Devastada por incêndios há 15 anos, as espécies arbustivas já se instalaram na serra da Gardunha, por esta altura pintada com as cores da giesta amarela, mas um verdadeiro arco-íris sazonal rasgado pela ribeira de Alpreade, onde descansam as ruínas da antiga fábrica de cobertores de papa (à espera de requalificação). O Fundão, como as cerejas, reinventa-se — como a vista do castelo de Castelo Novo (a última das aldeias históricas), como as suas ruas calcetadas, as portas pintadas e as caleiras de água alimentadas pelas nascentes da serra. O Fundão rima com tradição. E azar de quem, por culpa da modernidade, nunca verá o leite a escorrer pela francela e o cincho (instrumentos usados para fazer queijo) a apertar a coalhada. Azar de quem nunca irá colher uma manada de poejo, o chá das mulheres grávidas e dos homens bêbados — das pessoas de barriga cheia, portanto. Azar de quem nunca irá estender o braço para agarrar num punhado de cerejas.
Natura Glamping
2015: A serra da Gardunha no espaço
Em Janeiro de 2015, quando as plataformas se elevaram e esferas brancas aterraram, houve quem tivesse corrido até à serra para saudar os extraterrestres. Estamos na Gardunha, uma serra magnética que recentemente atraiu o Natura Glamping (glamour + camping), sete tendas de luxo que parecem ter saído do 2001: Odisseia no Espaço, do Interstellar, do Oblivion ou de qualquer outro filme de ficção científica com cenários minimalistas de cortar a respiração, estruturas de um branco puro, viseiras translúcidas e um argumento do tamanho de um planeta.

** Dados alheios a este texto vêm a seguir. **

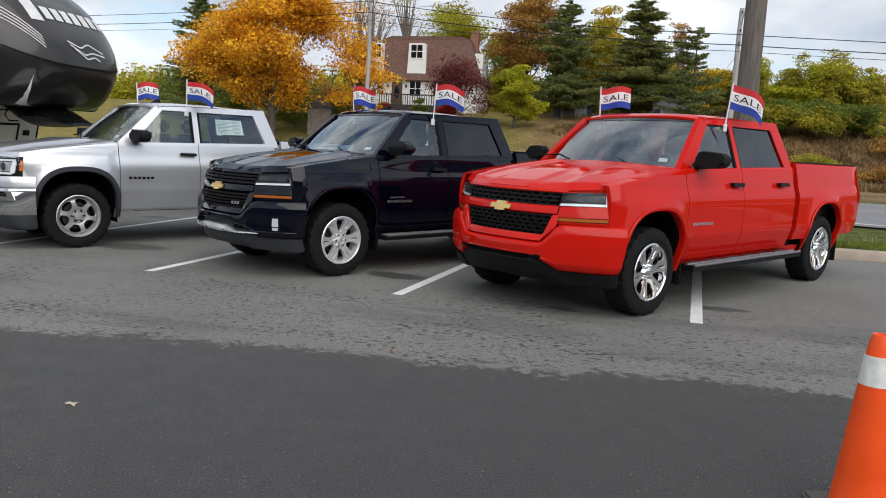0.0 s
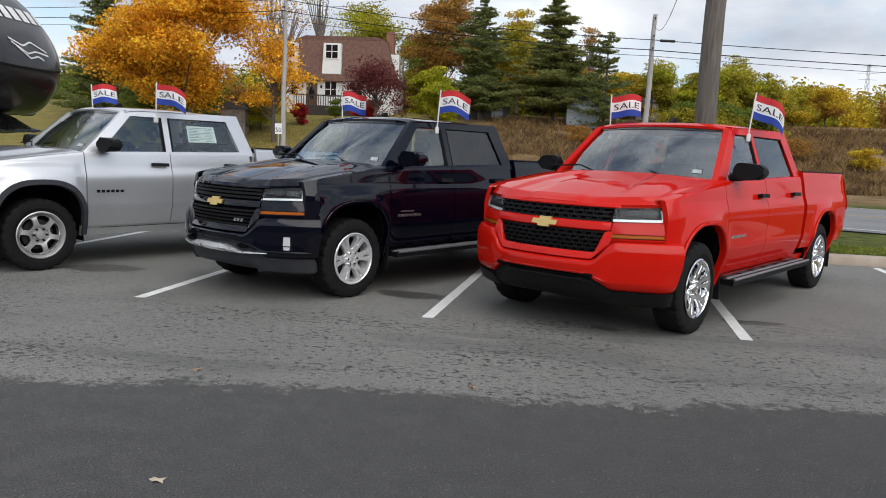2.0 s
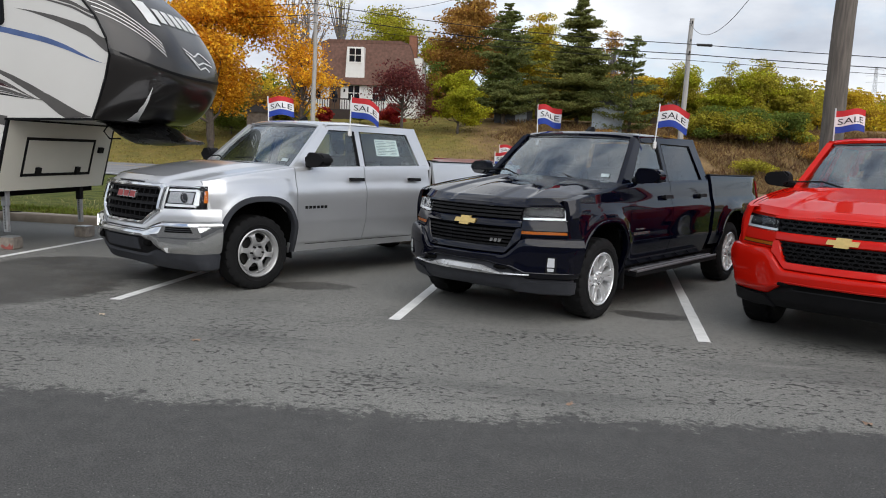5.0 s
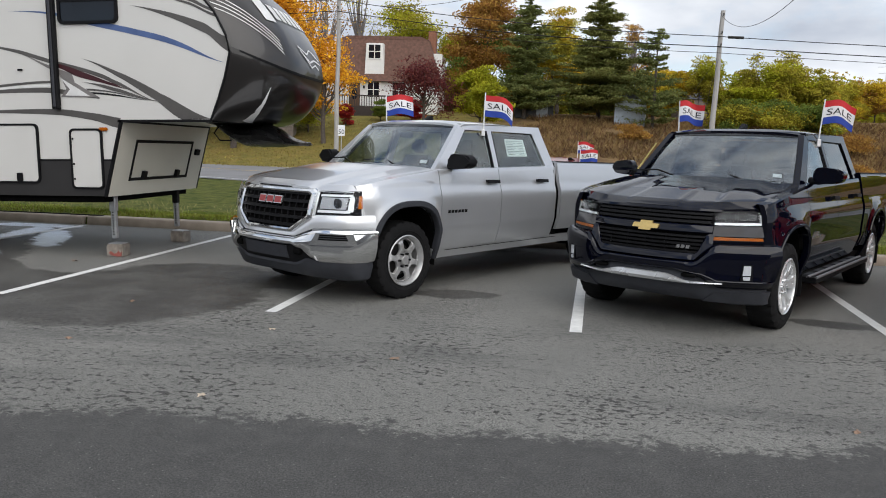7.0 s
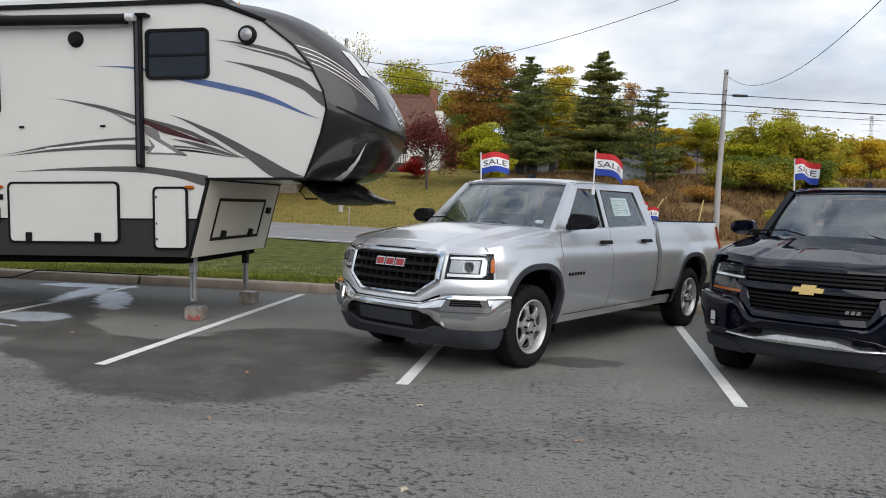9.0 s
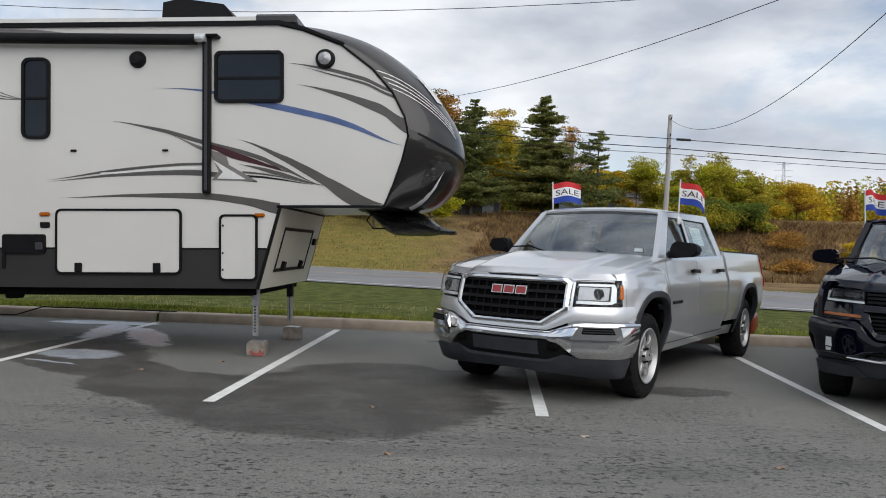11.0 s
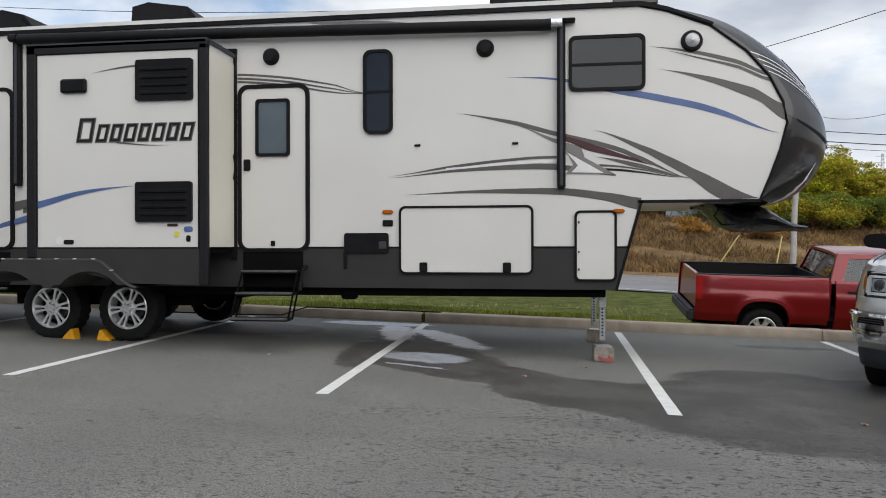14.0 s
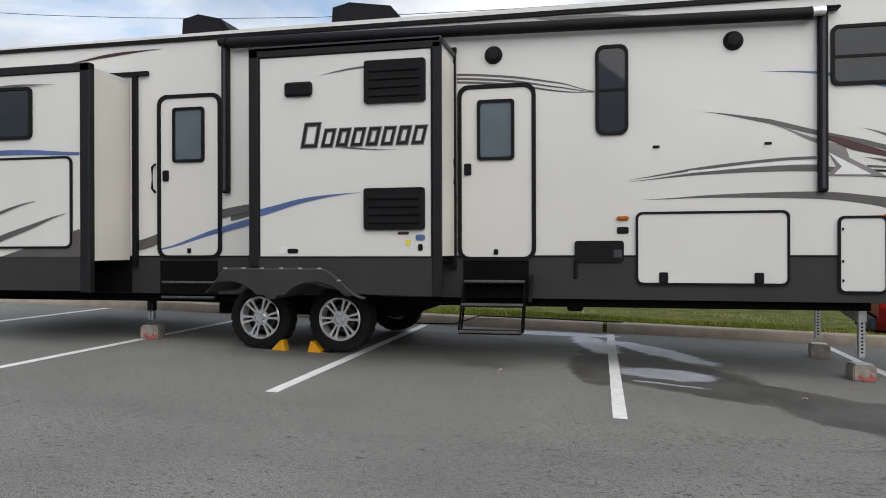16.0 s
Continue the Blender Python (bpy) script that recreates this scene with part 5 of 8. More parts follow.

O nosso planeta chama-se Gardunha — e “Portugal desconhece a Gardunha”, garante Jorge Pessoa, argumentista deste projecto, juntamente com a esposa Elga Correia e Nuno Dias —, uma serra há muito um refúgio para histórias de objectos voadores não identificados (basta “googlar”) e que agora foi surpreendida com a aterragem de sete tendas (uma, com cerca de 100 metros quadrados, disponível para eventos) em formato geodésico, instaladas numa área de 500 metros quadrados junto à Casa do Guarda (com dois quartos, uma sala e uma cozinha), em Alcongosta, espaço integrado na Rede Natura 2000 e agora como uma concessão turística de 20 anos.
“Dizem que a serra é oca, que é uma base de ovnis”, sorri Jorge Pessoa. “Acho que fui induzido a trazer para cá este projecto em forma de nave espacial.” Jorge trabalhava em informação médica com “muita pressão, muito desgaste”. “Coisas que ao longo do tempo vamos sentindo na saúde e na qualidade de vida”, regista. “Pensamos que estamos numa situação de conforto. Mas é aparente. Lamentamos mais tarde. Achei que era altura de terminar com o stress do dia-a-dia.” Optou por algo “diferenciador”. Viajou até à Suíça, onde o conceito de “campismo com glamour” já existia, e, depois de tirar as medidas ao projecto Whitepod, regressou a Portugal com uma estrutura geodésica de elevada resistência ao vento e ao peso da neve. “É um complexo cálculo matemático que se molda às nossas necessidades”, explica. As tendas foram instaladas em Janeiro. “Nesse dia nevou. E foi um teste aos ventos cruzados, que nesta região podem atingir os 160 quilómetros hora. Só tínhamos metade dos parafusos colocados e a estrutura nem abanou.”